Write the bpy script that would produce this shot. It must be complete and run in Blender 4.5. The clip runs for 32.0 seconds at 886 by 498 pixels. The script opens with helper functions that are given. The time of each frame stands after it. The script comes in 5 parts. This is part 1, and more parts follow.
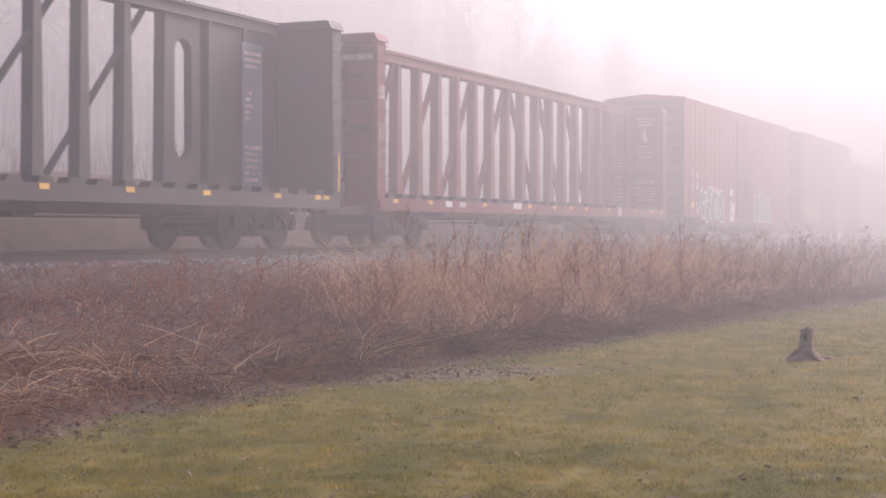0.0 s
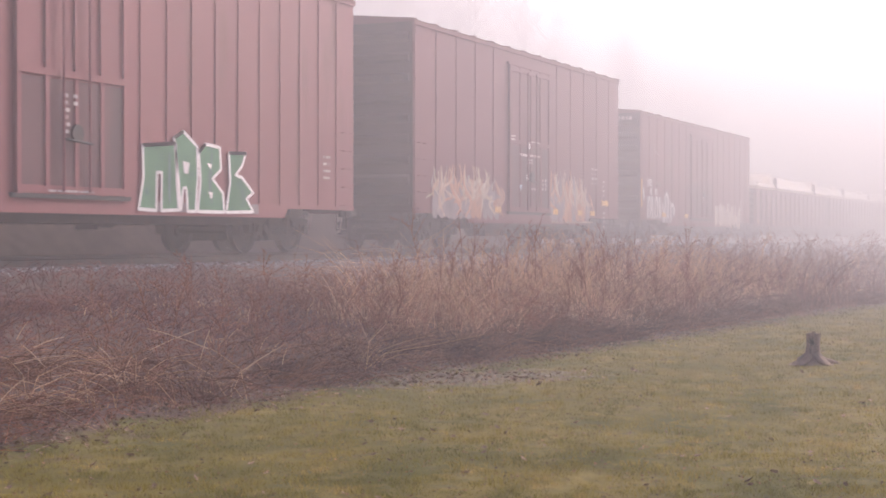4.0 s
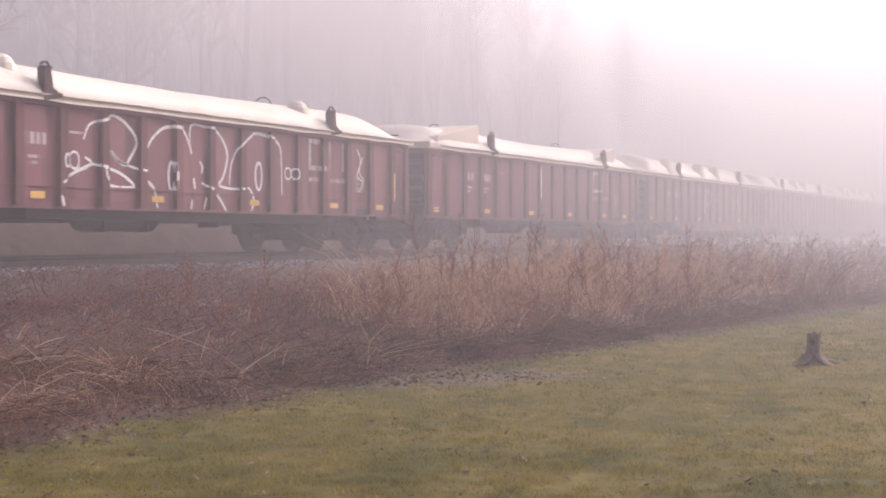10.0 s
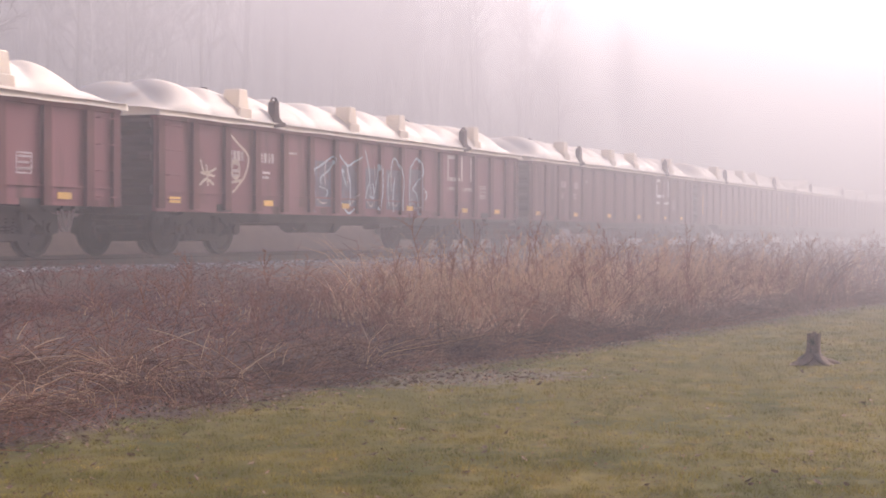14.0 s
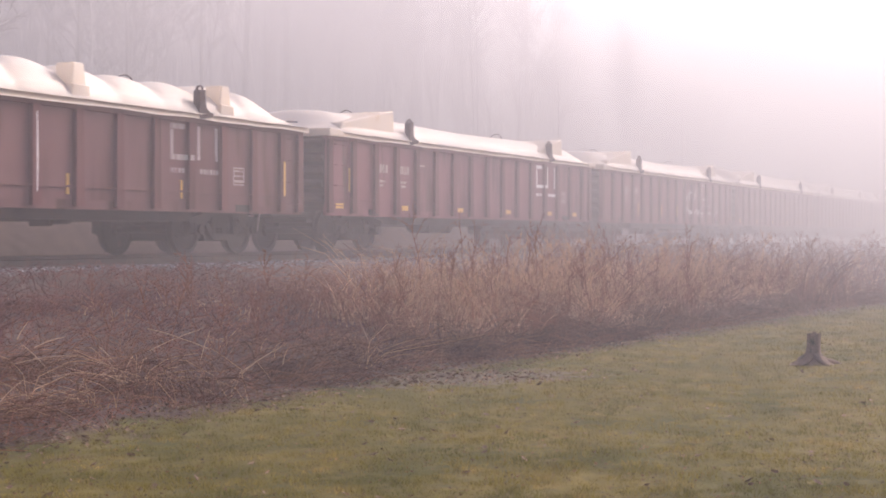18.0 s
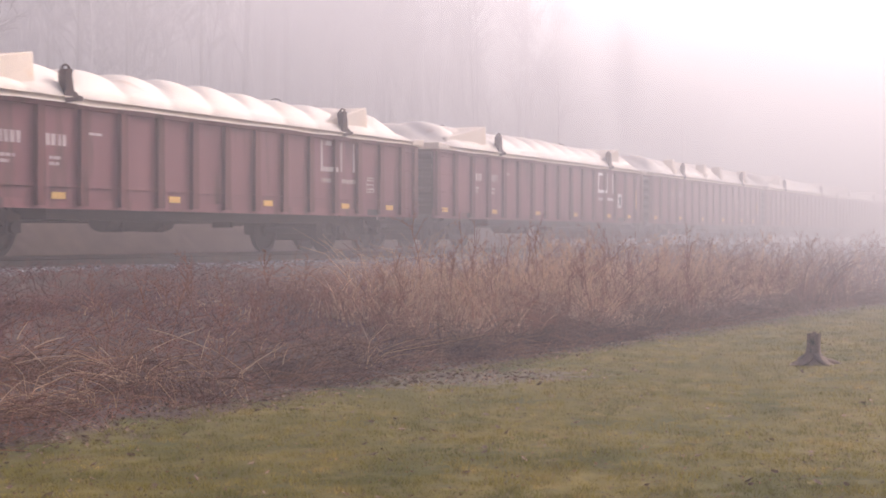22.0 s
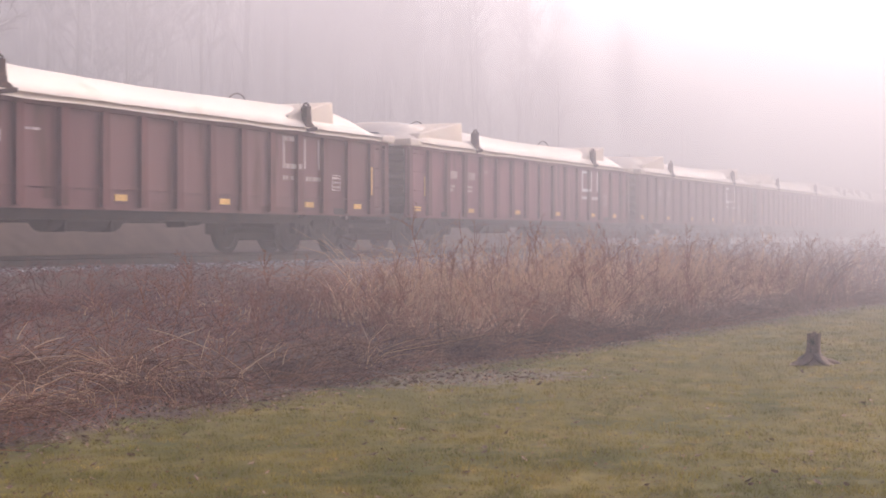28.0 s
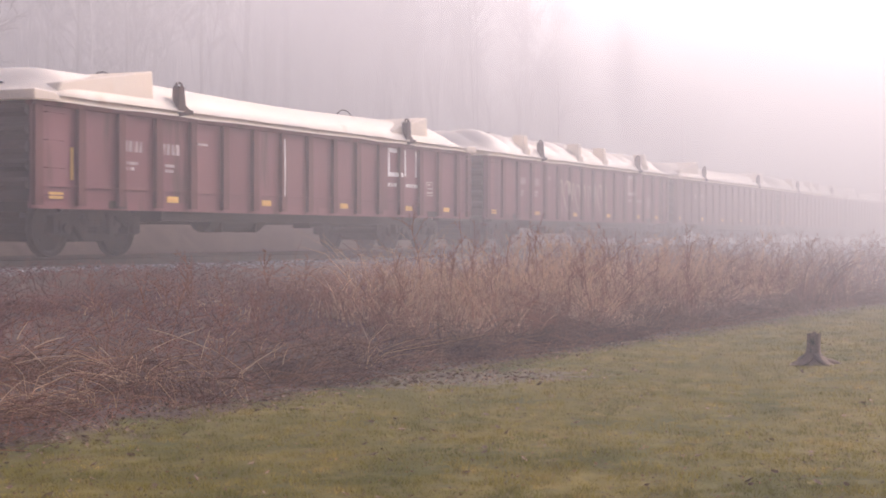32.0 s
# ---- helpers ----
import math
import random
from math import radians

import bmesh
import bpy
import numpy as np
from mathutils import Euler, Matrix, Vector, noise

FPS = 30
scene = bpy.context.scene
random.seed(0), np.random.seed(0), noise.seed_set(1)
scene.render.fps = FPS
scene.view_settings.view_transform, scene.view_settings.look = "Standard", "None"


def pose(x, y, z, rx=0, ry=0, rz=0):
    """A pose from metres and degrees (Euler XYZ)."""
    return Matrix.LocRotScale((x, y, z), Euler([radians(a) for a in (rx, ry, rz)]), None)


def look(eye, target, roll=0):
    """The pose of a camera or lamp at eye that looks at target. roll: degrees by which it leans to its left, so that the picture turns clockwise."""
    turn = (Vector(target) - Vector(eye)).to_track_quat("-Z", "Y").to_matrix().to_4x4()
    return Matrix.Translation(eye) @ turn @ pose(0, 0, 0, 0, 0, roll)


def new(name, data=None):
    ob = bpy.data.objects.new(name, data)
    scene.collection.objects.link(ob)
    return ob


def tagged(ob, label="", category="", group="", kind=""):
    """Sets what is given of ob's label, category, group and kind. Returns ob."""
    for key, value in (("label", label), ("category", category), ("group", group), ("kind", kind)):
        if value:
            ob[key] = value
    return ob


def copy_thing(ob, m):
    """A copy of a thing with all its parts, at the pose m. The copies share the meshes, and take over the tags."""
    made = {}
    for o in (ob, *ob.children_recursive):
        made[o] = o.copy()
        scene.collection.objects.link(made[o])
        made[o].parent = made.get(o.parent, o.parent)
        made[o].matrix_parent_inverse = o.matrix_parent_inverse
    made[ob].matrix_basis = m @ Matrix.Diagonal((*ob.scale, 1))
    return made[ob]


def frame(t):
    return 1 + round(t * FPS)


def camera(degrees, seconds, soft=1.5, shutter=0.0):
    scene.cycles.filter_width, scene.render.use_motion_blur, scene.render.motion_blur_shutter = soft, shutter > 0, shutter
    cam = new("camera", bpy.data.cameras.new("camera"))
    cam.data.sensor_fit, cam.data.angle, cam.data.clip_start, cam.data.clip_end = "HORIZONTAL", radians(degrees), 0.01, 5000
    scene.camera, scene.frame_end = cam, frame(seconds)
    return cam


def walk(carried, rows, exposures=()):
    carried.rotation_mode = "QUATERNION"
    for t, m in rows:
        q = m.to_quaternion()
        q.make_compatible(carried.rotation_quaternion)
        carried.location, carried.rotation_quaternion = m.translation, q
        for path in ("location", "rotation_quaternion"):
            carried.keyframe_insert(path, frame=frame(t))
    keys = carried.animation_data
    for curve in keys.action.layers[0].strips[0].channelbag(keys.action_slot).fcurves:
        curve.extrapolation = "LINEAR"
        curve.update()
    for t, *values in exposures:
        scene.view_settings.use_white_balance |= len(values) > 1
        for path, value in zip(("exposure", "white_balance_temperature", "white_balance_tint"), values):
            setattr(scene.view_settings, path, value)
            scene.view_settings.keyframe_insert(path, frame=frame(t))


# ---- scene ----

* **OBJECTIVE**
Gather each line holding the string "roll".

* **PROBLEM SOLUTION**
def look(eye, target, roll=0):
    """The pose of a camera or lamp at eye that looks at target. roll: degrees by which it leans to its left, so that the picture turns clockwise."""
    return Matrix.Translation(eye) @ turn @ pose(0, 0, 0, 0, 0, roll)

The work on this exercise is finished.